• [EXERCISE] Starting from the line that contains "turn = (Vector(target)", copy every line exactly until the line that contains "scene.collection.objects.link(ob)", which is also included.

• [MATERIAL PROVIDED]
= = = = = = =
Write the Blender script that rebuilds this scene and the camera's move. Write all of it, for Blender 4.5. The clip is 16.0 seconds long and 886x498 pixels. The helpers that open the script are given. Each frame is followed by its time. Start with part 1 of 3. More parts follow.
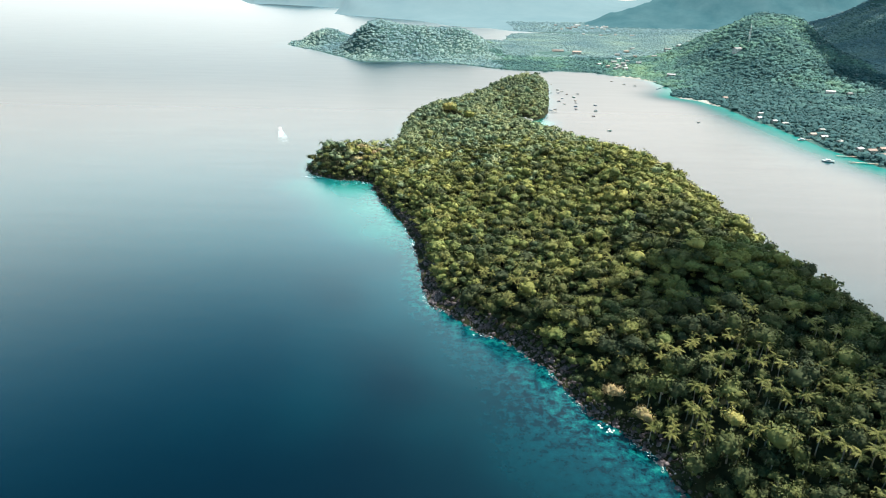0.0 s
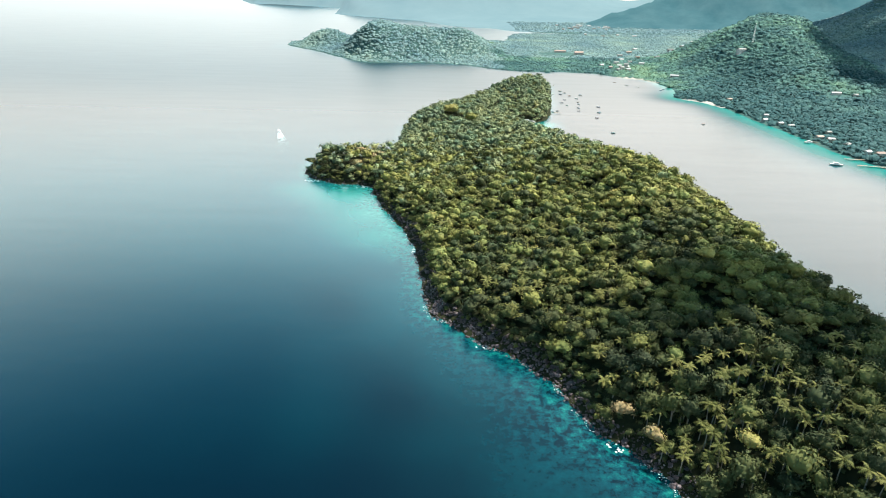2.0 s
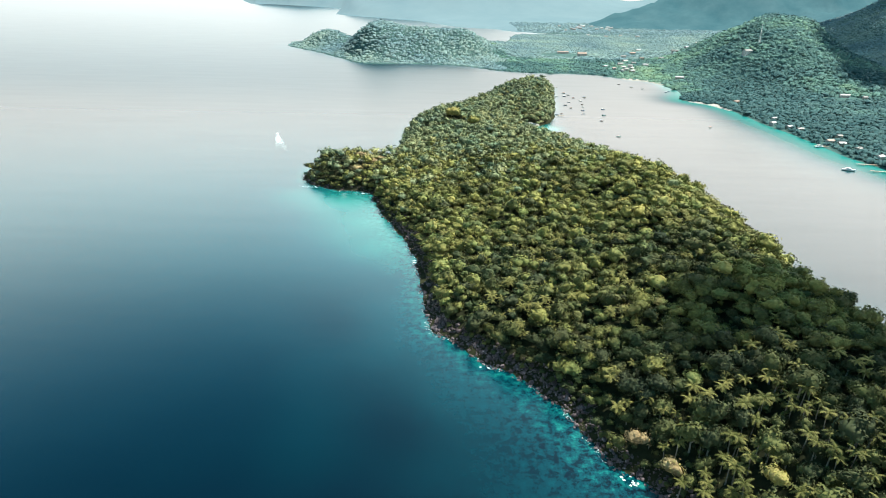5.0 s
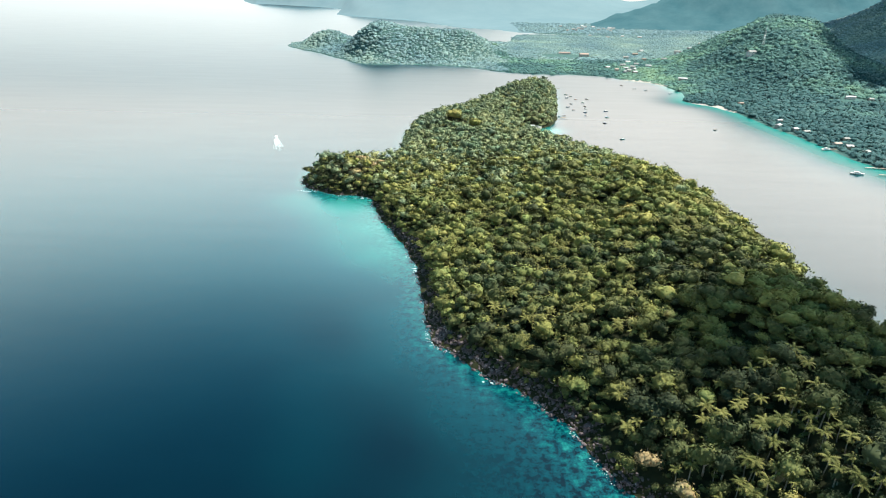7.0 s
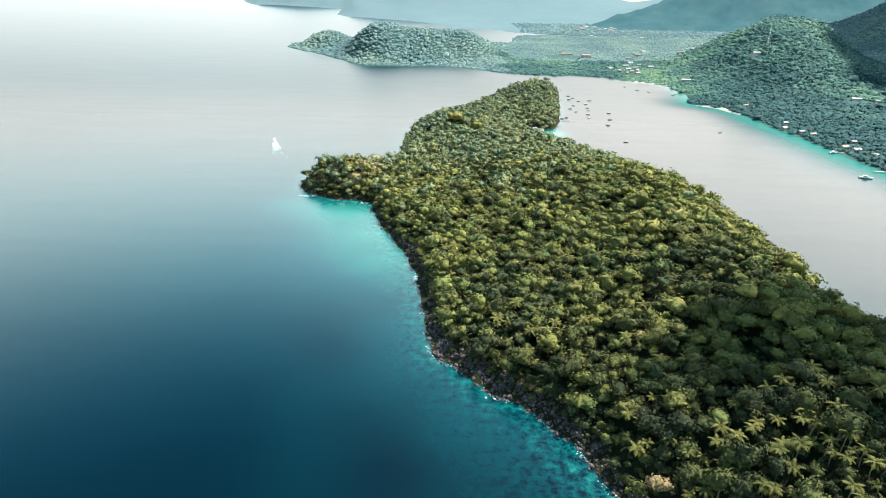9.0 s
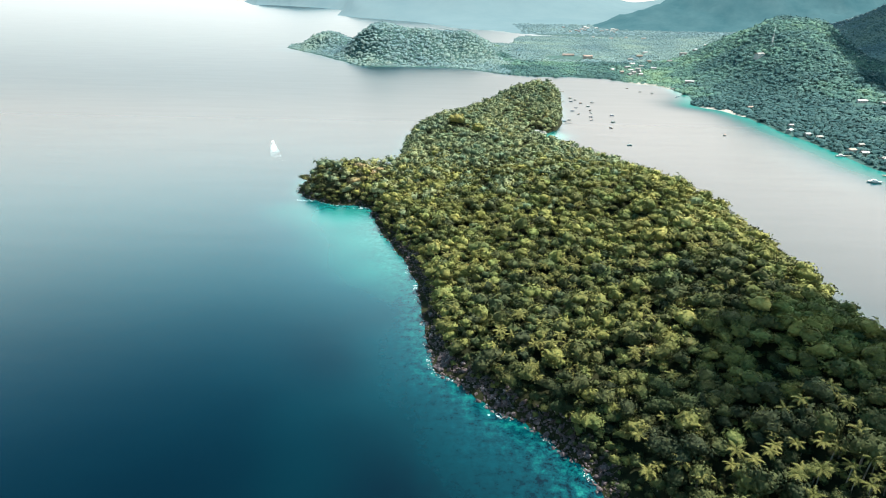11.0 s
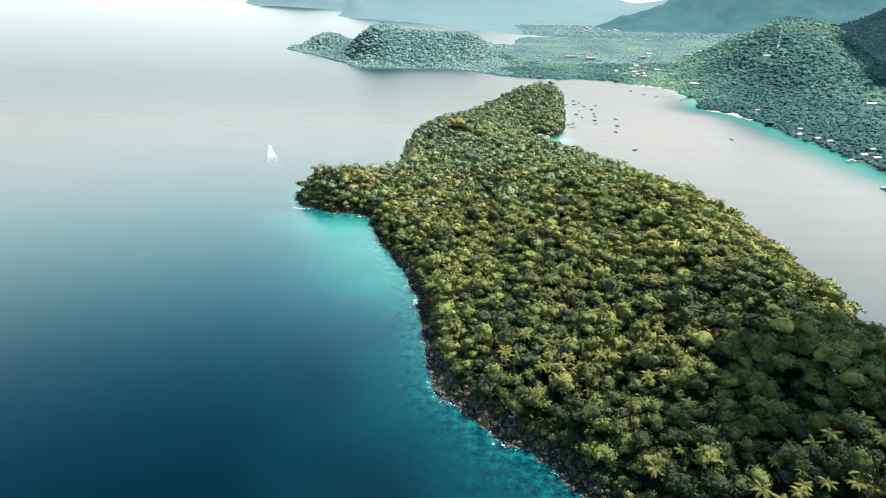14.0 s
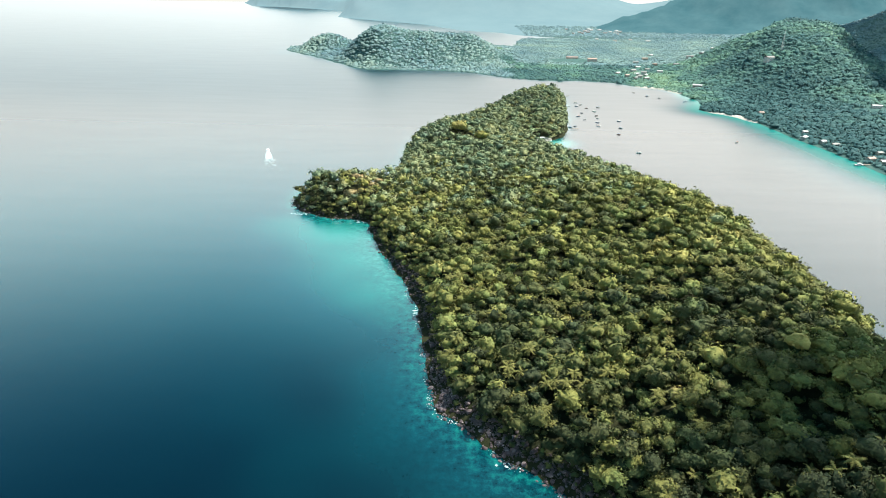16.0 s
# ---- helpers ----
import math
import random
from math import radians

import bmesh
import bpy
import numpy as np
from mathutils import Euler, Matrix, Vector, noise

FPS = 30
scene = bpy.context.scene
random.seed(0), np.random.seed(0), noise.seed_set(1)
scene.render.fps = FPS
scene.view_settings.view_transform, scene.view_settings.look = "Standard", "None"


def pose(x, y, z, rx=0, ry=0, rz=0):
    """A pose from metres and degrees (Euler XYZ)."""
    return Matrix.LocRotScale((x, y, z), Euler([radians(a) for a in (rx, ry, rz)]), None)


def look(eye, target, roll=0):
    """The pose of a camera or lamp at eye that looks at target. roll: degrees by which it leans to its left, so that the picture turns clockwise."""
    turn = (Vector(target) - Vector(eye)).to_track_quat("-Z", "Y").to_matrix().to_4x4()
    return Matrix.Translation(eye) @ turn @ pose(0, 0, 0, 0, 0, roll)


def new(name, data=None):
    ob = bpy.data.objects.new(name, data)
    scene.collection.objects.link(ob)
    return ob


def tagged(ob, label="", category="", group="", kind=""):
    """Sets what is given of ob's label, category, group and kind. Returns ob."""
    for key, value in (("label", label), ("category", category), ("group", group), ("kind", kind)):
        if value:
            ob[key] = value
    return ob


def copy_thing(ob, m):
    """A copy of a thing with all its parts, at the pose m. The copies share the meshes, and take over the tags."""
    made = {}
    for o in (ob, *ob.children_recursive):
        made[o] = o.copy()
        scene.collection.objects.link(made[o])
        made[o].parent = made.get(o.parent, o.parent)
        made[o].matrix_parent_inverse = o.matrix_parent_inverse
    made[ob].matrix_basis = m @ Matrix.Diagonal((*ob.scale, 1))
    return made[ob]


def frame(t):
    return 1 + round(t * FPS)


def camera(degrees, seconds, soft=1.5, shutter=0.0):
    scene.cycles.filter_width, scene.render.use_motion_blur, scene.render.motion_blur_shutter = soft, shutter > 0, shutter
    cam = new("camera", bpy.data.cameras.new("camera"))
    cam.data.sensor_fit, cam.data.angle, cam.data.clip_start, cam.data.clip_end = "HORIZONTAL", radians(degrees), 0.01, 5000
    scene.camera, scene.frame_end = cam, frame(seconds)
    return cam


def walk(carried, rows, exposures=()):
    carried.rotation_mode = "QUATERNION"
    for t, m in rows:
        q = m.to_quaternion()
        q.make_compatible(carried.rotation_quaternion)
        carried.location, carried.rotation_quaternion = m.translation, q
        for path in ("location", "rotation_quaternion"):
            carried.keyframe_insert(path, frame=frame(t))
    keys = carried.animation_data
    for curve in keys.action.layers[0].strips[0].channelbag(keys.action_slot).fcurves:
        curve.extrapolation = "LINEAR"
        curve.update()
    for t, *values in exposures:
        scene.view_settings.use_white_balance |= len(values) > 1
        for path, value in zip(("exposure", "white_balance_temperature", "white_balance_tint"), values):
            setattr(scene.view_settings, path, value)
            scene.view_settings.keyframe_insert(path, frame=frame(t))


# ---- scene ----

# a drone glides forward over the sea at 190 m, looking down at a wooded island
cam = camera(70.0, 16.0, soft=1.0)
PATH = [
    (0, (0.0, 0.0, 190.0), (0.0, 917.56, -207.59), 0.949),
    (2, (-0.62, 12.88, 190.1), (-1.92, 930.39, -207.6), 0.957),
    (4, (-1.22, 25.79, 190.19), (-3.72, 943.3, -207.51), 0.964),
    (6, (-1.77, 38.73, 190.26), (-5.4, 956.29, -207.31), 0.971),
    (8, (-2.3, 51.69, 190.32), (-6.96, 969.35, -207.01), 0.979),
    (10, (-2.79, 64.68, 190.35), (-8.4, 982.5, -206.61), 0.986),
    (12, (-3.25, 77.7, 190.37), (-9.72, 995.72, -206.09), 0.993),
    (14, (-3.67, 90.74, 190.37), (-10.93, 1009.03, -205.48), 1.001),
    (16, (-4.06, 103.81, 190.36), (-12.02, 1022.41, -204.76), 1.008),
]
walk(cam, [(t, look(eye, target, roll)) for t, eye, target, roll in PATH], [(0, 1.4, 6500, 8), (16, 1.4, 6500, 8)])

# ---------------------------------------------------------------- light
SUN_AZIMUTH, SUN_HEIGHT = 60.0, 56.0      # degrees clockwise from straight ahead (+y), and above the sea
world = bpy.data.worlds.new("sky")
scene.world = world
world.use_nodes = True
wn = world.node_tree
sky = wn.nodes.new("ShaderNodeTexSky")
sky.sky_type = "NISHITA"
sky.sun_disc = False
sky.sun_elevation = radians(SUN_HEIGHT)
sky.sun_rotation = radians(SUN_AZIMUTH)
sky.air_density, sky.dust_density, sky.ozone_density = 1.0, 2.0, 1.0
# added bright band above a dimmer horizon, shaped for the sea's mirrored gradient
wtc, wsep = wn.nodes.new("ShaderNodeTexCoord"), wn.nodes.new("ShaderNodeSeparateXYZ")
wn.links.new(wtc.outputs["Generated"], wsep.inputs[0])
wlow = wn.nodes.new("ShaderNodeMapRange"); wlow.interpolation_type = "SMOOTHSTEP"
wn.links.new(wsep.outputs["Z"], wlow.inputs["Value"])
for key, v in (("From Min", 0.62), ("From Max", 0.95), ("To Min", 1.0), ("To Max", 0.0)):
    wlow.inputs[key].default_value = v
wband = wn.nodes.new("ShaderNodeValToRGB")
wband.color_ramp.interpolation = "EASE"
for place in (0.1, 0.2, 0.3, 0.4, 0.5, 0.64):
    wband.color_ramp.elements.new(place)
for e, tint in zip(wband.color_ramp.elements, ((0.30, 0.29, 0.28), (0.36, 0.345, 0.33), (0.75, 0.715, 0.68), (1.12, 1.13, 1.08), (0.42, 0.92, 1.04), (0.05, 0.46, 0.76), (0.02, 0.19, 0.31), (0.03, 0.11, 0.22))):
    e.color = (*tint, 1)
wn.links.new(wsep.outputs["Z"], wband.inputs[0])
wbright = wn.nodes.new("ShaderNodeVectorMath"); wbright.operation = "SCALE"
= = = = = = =
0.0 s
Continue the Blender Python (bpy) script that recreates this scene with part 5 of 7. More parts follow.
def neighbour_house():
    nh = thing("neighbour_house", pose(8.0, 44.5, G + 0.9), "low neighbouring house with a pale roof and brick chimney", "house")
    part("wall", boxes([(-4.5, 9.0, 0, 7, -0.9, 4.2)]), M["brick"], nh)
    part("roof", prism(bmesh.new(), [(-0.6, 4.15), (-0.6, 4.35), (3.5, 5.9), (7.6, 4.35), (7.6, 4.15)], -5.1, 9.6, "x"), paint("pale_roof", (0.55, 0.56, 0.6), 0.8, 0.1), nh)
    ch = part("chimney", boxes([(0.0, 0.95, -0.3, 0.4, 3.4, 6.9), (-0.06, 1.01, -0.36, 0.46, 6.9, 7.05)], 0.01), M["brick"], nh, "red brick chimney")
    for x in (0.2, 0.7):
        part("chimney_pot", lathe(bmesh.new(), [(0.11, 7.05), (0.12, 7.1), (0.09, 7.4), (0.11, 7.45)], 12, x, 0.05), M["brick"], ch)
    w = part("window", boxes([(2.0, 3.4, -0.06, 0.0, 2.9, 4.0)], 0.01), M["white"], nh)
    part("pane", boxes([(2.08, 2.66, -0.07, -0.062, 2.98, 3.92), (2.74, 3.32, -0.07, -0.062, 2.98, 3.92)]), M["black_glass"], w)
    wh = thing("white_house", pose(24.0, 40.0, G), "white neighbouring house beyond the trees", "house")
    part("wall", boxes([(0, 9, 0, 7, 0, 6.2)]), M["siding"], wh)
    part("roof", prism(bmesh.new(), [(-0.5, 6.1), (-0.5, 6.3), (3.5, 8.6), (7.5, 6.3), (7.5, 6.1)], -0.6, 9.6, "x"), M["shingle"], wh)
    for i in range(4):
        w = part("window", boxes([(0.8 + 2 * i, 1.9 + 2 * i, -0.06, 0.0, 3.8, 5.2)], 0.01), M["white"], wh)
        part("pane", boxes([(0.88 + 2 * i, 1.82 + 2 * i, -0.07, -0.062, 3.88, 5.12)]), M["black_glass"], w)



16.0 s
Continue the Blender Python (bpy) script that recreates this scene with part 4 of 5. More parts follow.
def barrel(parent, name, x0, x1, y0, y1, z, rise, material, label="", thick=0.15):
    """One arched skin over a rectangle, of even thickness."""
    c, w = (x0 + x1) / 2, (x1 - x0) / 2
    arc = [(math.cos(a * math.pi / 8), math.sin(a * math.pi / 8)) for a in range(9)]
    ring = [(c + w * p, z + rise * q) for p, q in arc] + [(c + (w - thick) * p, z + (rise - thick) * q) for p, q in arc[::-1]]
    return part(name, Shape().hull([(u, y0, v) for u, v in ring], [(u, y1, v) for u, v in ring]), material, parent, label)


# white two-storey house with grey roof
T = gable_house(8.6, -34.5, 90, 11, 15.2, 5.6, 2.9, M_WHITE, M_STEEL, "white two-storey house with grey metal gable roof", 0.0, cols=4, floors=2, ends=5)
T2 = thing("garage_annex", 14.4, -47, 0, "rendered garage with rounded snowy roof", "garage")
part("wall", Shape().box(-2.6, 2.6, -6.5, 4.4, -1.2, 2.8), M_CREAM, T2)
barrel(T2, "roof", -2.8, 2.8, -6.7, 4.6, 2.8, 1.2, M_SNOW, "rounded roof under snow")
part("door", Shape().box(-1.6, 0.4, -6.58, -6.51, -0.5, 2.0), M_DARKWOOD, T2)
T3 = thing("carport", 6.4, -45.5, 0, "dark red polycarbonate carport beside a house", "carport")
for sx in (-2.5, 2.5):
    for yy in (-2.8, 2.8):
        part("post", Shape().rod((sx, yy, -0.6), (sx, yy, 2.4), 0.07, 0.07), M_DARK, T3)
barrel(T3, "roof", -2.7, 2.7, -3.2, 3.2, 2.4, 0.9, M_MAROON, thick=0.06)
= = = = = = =
• [IN RESPONSE]
    turn = (Vector(target) - Vector(eye)).to_track_quat("-Z", "Y").to_matrix().to_4x4()
    return Matrix.Translation(eye) @ turn @ pose(0, 0, 0, 0, 0, roll)


def new(name, data=None):
    ob = bpy.data.objects.new(name, data)
    scene.collection.objects.link(ob)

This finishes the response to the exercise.